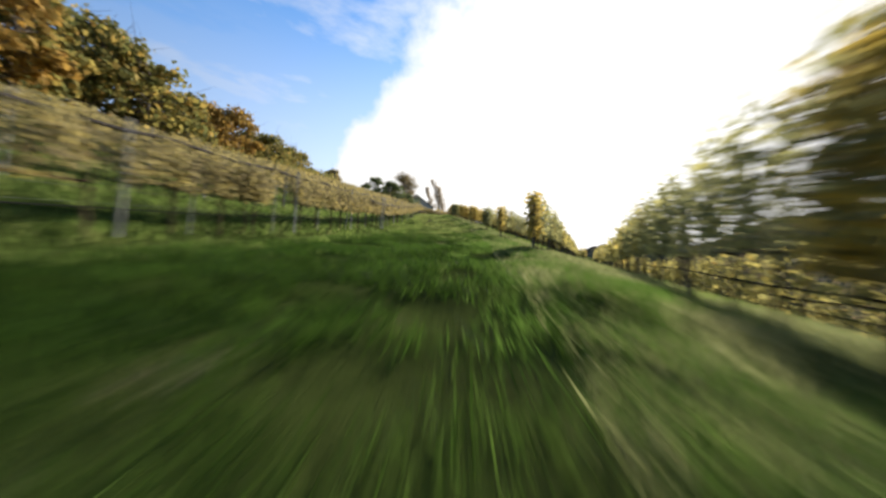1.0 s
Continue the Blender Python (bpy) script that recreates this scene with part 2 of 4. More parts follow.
bump(t, b, _fine, 0.35, 0.9)
# leaf colours lifted and greyed, so that they carry some distance haze
link(t, ramp(t, _mix, [(0.12, (0.100, 0.098, 0.066)), (0.27, (0.150, 0.140, 0.090)), (0.40, (0.205, 0.168, 0.108)), (0.53, (0.140, 0.142, 0.082)),
                       (0.67, (0.250, 0.172, 0.108)), (0.82, (0.32, 0.25, 0.120)), (1.0, (0.22, 0.145, 0.098))]), b.inputs["Base Color"])
_thru = t.nodes.new("ShaderNodeBsdfTranslucent")
link(t, b.inputs["Base Color"].links[0].from_socket, _thru.inputs["Color"])
_both = t.nodes.new("ShaderNodeMixShader")
_both.inputs[0].default_value = 0.45
link(t, b.outputs[0], _both.inputs[1])
link(t, _thru.outputs[0], _both.inputs[2])
link(t, _both.outputs[0], t.nodes["Material Output"].inputs["Surface"])
SCRUB_LEAF = leaf_material("scrub_leaves", [(0.0, (0.06, 0.046, 0.032)), (0.3, (0.13, 0.10, 0.062)), (0.6, (0.21, 0.17, 0.09)),
                                           (0.85, (0.31, 0.26, 0.095)), (1.0, (0.42, 0.27, 0.09))], 0.38)
BARK = plain_material("vine_bark", (0.03, 0.02, 0.014), (0.10, 0.07, 0.05), 9.0, 0.9, stretch=(1, 1, 0.2), relief=0.8, dist=0.01)
TREE_BARK = plain_material("tree_bark", (0.04, 0.032, 0.025), (0.12, 0.10, 0.08), 5.0, 0.9, stretch=(1, 1, 0.2), relief=0.8, dist=0.03)
POST_GREY = plain_material("weathered_post", (0.18, 0.175, 0.16), (0.36, 0.35, 0.33), 6.0, 0.75, stretch=(1, 1, 0.15))
POST_DARK = plain_material("dark_weathered_post", (0.05, 0.045, 0.04), (0.15, 0.135, 0.12), 6.0, 0.8, stretch=(1, 1, 0.15))
POST_MID = plain_material("grey_weathered_post", (0.11, 0.105, 0.10), (0.26, 0.25, 0.235), 6.0, 0.8, stretch=(1, 1, 0.15))
PALE_WIRE = plain_material("bright_galvanised_wire", (0.08, 0.08, 0.078), (0.16, 0.16, 0.155), 8.0, 0.9)
WIRE = plain_material("galvanised_wire", (0.04, 0.038, 0.036), (0.09, 0.088, 0.085), 8.0, 0.8)
HOSE = plain_material("black_hose", (0.012, 0.012, 0.012), (0.03, 0.03, 0.03), 12.0, 0.5)
NET = plain_material("rolled_net", (0.018, 0.016, 0.017), (0.085, 0.074, 0.070), 26.0, 0.95, stretch=(1, 0.3, 1), relief=1.0, dist=0.02)
NET.node_tree.nodes["Principled BSDF"].inputs["Specular IOR Level"].default_value = 0.08
NET_PALE = plain_material("pale_rolled_net", (0.16, 0.15, 0.16), (0.32, 0.30, 0.31), 22.0, 0.75, stretch=(1, 0.3, 1), relief=1.0, dist=0.02)
for _m in (HOSE, WIRE, PALE_WIRE, BARK):
    _m.node_tree.nodes["Principled BSDF"].inputs["Specular IOR Level"].default_value = 0.0
    _m.node_tree.nodes["Principled BSDF"].inputs["Roughness"].default_value = 1.0
PLASTER = plain_material("grey_plaster", (0.50, 0.475, 0.44), (0.60, 0.575, 0.54), 0.7, 0.9, relief=0.2)
ROOF = plain_material("dark_roof_tiles", (0.07, 0.055, 0.05), (0.15, 0.11, 0.09), 3.0, 0.8)
DARK_GLASS, _t, _b = material("window_glass", 0.15)
_b.inputs["Base Color"].default_value = (0.03, 0.035, 0.04, 1)
WOODWORK = plain_material("painted_timber", (0.10, 0.085, 0.07), (0.17, 0.15, 0.12), 4.0, 0.7)
GUARD = plain_material("pale_plant_guard", (0.36, 0.36, 0.33), (0.50, 0.49, 0.45), 5.0, 0.6)

GROUND, t, b = material("hillside_ground", 1.0)
b.inputs["Specular IOR Level"].default_value = 0.0
big, mid = noise_tex(t, 0.22, 4.0), noise_tex(t, 1.3, 5.0, 0.6)
fine, hair = noise_tex(t, 9.0, 4.0, 0.65), noise_tex(t, 40.0, 3.0, 0.7)
grass_c = ramp(t, mth(t, "ADD", mth(t, "MULTIPLY", mid, 0.55), mth(t, "MULTIPLY", fine, 0.45)),
               [(0.36, (0.008, 0.014, 0.005)), (0.46, (0.018, 0.031, 0.008)), (0.54, (0.036, 0.055, 0.012)), (0.64, (0.075, 0.085, 0.028))])
far_c = ramp(t, big, [(0.35, (0.05, 0.08, 0.016)), (0.65, (0.10, 0.11, 0.03))])
grass_c = mixc(t, 0.25, grass_c, far_c)


def mask(t, name):
    a = t.nodes.new("ShaderNodeAttribute")
    a.attribute_name = name
    return a.outputs["Fac"]


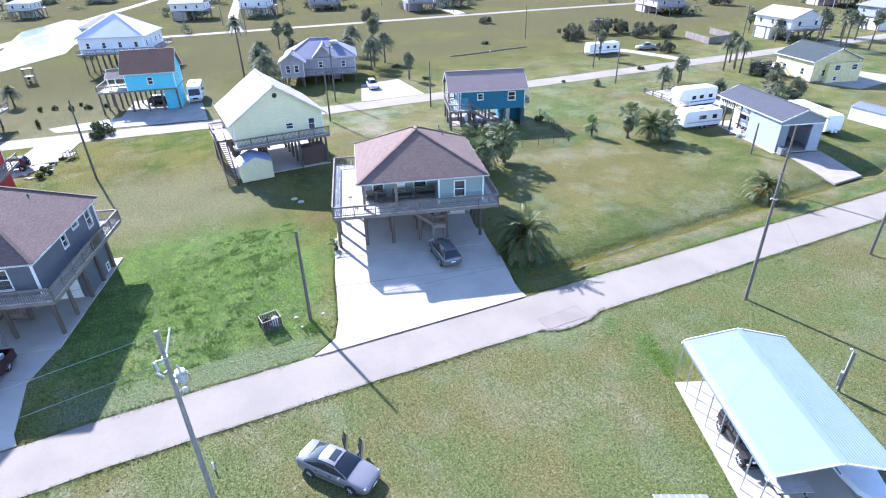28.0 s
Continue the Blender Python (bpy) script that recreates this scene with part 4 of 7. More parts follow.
stilt_house(pose(115, 79, 0, 0, 0, -18), (13.5, 14.5), 5.2, 3.2, 4.6, M_WHITESIDE, M_PALEROOF, "large white stilt house with pale pyramid roof", deck_sides="SW", deck_s=2.2, wins=4, ridge=0.5)
PURPLE = stilt_house(pose(77.5, 40.0, 0, 0, 0, -16), (11.0, 14.5), 2.6, 2.8, 3.2, M_TAUPE, M_METALBLUE, "taupe raised house with blue metal roof and chimney", along="y", deck_sides="W", deck_s=2.0)
house_walls(PURPLE, (-8.2, 3.4, -3.6, 8.0), 2.3, 5.3, M_TAUPE, {"W": [(0.9, 3.3, 1.7, 4.7), (2.6, 3.3, 3.4, 4.7)]})
gable_roof(PURPLE, (-8.7, 2.9, -3.0, 8.5), 5.3, 7.2, M_METALBLUE, "x")
gable_end(PURPLE, (-8.2, 8.0), (-8.2, 3.4), 5.3, 6.95, M_TAUPE)
gable_roof(PURPLE, (-6.6, -3.2, 0.0, 1.8), 5.45, 8.1, M_METALBLUE, "x")
gable_end(PURPLE, (-5.7, 1.3), (-5.7, -2.7), 5.45, 7.85, M_TAUPE)
pilings(PURPLE, [(-8.0, 3.6), (-8.0, 7.8), (-4.0, 7.8)], 0.1, 2.3)
stilt_house(pose(64.0, 104.5, 0, 0, 0, -14), (13.0, 10.0), 3.4, 2.9, 2.6, M_LAV, M_SHINGLE_DARK, "lavender-blue stilt house with slate roof", deck_sides="SW", deck_s=1.8, low=(0.1, 0.15, 0.9, 0.9))
stilt_house(pose(-39.9, 97.9, 0, 0, 0, -19), (12.2, 9.0), 3.3, 2.6, 2.7, M_ORANGE, M_SHINGLE_TAN, "orange and cream stilt house with tan hip roof", deck_sides="", east=M_CREAM, low=(0.0, 0.02, 0.56, 0.95), side_wins=1, post=2.3)
stilt_house(pose(-101.5, 169.5, 0, 0, 0, -20), (18, 11), 3.4, 2.8, 2.9, M_WHITESIDE, M_SHINGLE_GREY, "white stilt house with grey hip roof", deck_sides="SE", deck_s=2.0)
stilt_house(pose(-36.5, 160, 0, 0, 0, -20), (13.5, 9), 3.0, 2.6, 2.2, M_SKYSIDE, M_SHINGLE_DARK, "sky-blue stilt house with dark hip roof", deck_sides="SE", low=(0.0, 0.0, 0.45, 1.0))

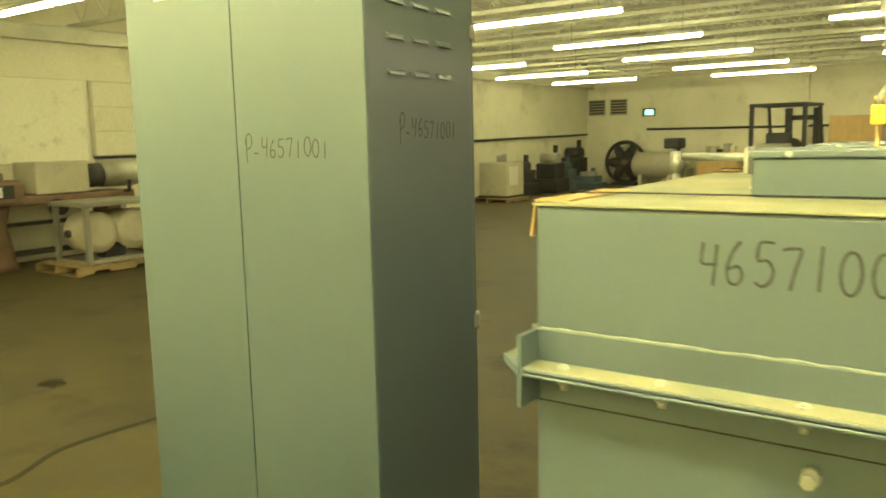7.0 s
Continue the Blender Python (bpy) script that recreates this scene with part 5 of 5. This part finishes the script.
small_pallet(10.35, -1.94, 0.8, 1.35)
p = thing("pump_set", pose(10.7, -1.26, 0.12), "grey pump and motor with yellow box on a pallet", "pump")
part("base", bm_box(-0.25, 0.25, -0.5, 0.5, 0, 0.07, bevel=0.01), CREAM, p)
part("motor", bm_tube([(0, -0.42, 0.28), (0, -0.40, 0.28), (0, -0.05, 0.28), (0, -0.03, 0.28)], [0.1, 0.15, 0.15, 0.08], 18), GALV, p)
part("pump_case", bm_tube([(0, 0.02, 0.26), (0, 0.06, 0.26), (0, 0.2, 0.26), (0, 0.25, 0.26)], [0.12, 0.2, 0.2, 0.1], 18), GALV, p)
part("outlet", bm_tube([(0, 0.12, 0.4), (0, 0.12, 0.6)], 0.06, 12), DARK, p)
part("stand", bm_box(-0.08, 0.2, -0.42, -0.16, 0.07, 0.57), DARK, p)
part("control_box", bm_box(-0.12, 0.22, -0.5, -0.08, 0.57, 0.85, bevel=0.02), YELLOW, p, "bright yellow box")
part("knob", bm_tube([(-0.12, -0.31, 0.64), (-0.16, -0.31, 0.64)], 0.05, 12), DARK, p)
part("crate", bm_box(-0.3, 0.1, 0.3, 0.62, 0.0, 0.32, bevel=0.01), TAUPE, p)
part("foot", bm_box(-0.2, 0.2, -0.3, 0.3, 0.06, 0.16, bevel=0.01), DARK, p)

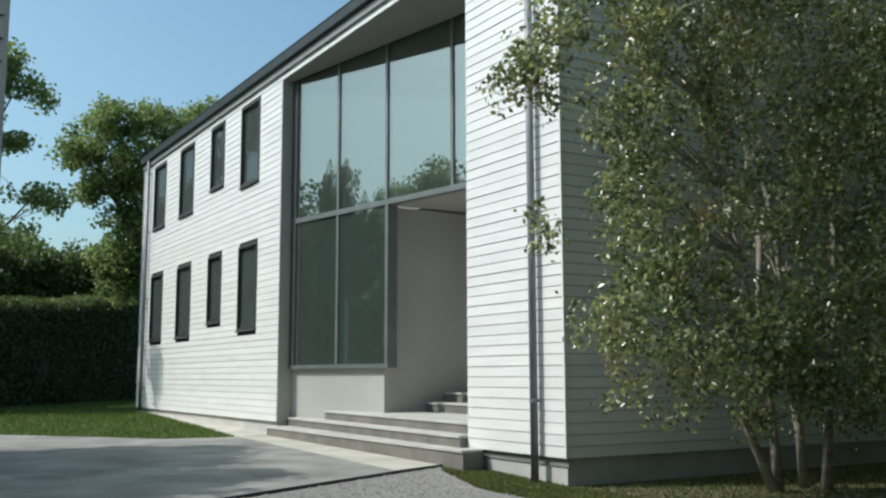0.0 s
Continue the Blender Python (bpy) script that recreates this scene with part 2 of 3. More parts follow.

******

(Problem to solve): Using the records above, pull out each line where the word "script" occurs.

(Result of the exercise):
Continue the Blender Python (bpy) script that recreates this scene with part 2 of 4. More parts follow.
Continue the Blender Python (bpy) script that recreates this scene with part 4 of 7. More parts follow.
Continue the Blender Python (bpy) script that recreates this scene with part 5 of 5. This part finishes the script.
Continue the Blender Python (bpy) script that recreates this scene with part 2 of 3. More parts follow.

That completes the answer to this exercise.